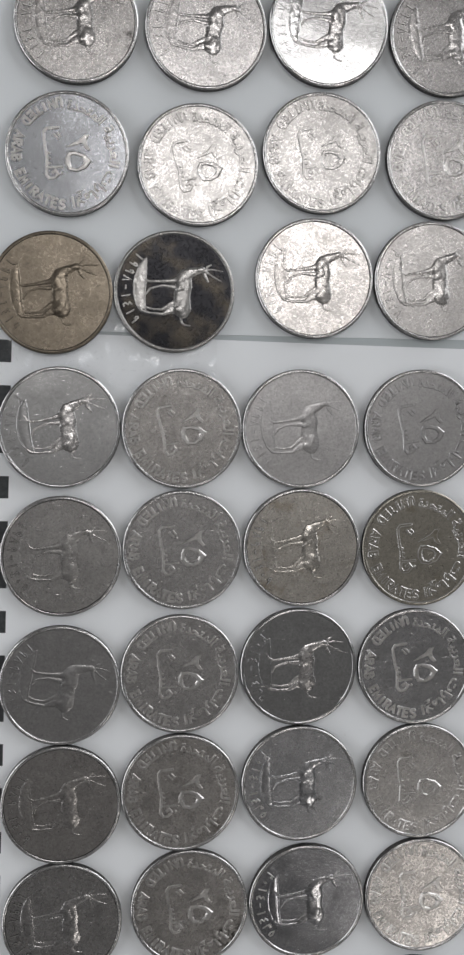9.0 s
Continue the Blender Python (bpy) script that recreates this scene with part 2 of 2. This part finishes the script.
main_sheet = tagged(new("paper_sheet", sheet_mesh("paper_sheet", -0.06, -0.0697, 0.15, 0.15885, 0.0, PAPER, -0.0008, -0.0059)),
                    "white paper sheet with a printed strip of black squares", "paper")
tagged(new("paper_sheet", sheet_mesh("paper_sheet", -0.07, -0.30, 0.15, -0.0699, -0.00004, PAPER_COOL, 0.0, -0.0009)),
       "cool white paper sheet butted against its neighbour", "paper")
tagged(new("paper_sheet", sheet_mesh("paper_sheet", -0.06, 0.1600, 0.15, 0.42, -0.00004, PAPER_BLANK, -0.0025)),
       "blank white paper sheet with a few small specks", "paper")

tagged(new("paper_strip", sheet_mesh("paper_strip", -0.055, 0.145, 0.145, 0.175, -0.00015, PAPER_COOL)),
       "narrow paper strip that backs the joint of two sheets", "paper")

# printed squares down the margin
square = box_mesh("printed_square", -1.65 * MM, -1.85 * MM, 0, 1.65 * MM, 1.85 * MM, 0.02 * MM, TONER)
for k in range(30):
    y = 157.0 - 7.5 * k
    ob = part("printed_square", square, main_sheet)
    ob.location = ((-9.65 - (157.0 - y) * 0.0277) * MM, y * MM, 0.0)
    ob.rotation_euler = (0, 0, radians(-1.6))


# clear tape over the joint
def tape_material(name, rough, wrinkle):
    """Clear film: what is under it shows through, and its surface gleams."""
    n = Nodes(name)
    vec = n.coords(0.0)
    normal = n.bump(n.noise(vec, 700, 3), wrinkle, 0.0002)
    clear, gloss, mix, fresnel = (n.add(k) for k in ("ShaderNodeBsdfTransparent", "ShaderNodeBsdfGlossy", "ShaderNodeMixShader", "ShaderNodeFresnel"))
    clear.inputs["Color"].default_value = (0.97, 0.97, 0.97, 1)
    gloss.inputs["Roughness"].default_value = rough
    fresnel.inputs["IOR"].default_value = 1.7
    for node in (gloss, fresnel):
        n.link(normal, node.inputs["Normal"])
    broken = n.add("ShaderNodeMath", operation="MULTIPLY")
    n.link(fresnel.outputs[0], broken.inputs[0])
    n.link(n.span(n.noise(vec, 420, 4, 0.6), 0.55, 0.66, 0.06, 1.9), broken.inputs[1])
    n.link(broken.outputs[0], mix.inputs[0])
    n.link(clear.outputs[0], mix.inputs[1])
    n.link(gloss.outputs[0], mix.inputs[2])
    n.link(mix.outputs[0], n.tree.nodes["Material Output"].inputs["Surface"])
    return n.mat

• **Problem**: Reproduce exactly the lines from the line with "Continue the Blender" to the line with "ob.rotation_euler = (0, 0, radians(-1.6))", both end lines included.

• **Answer for this exercise**:
Continue the Blender Python (bpy) script that recreates this scene with part 2 of 2. This part finishes the script.
main_sheet = tagged(new("paper_sheet", sheet_mesh("paper_sheet", -0.06, -0.0697, 0.15, 0.15885, 0.0, PAPER, -0.0008, -0.0059)),
                    "white paper sheet with a printed strip of black squares", "paper")
tagged(new("paper_sheet", sheet_mesh("paper_sheet", -0.07, -0.30, 0.15, -0.0699, -0.00004, PAPER_COOL, 0.0, -0.0009)),
       "cool white paper sheet butted against its neighbour", "paper")
tagged(new("paper_sheet", sheet_mesh("paper_sheet", -0.06, 0.1600, 0.15, 0.42, -0.00004, PAPER_BLANK, -0.0025)),
       "blank white paper sheet with a few small specks", "paper")

tagged(new("paper_strip", sheet_mesh("paper_strip", -0.055, 0.145, 0.145, 0.175, -0.00015, PAPER_COOL)),
       "narrow paper strip that backs the joint of two sheets", "paper")

# printed squares down the margin
square = box_mesh("printed_square", -1.65 * MM, -1.85 * MM, 0, 1.65 * MM, 1.85 * MM, 0.02 * MM, TONER)
for k in range(30):
    y = 157.0 - 7.5 * k
    ob = part("printed_square", square, main_sheet)
    ob.location = ((-9.65 - (157.0 - y) * 0.0277) * MM, y * MM, 0.0)
    ob.rotation_euler = (0, 0, radians(-1.6))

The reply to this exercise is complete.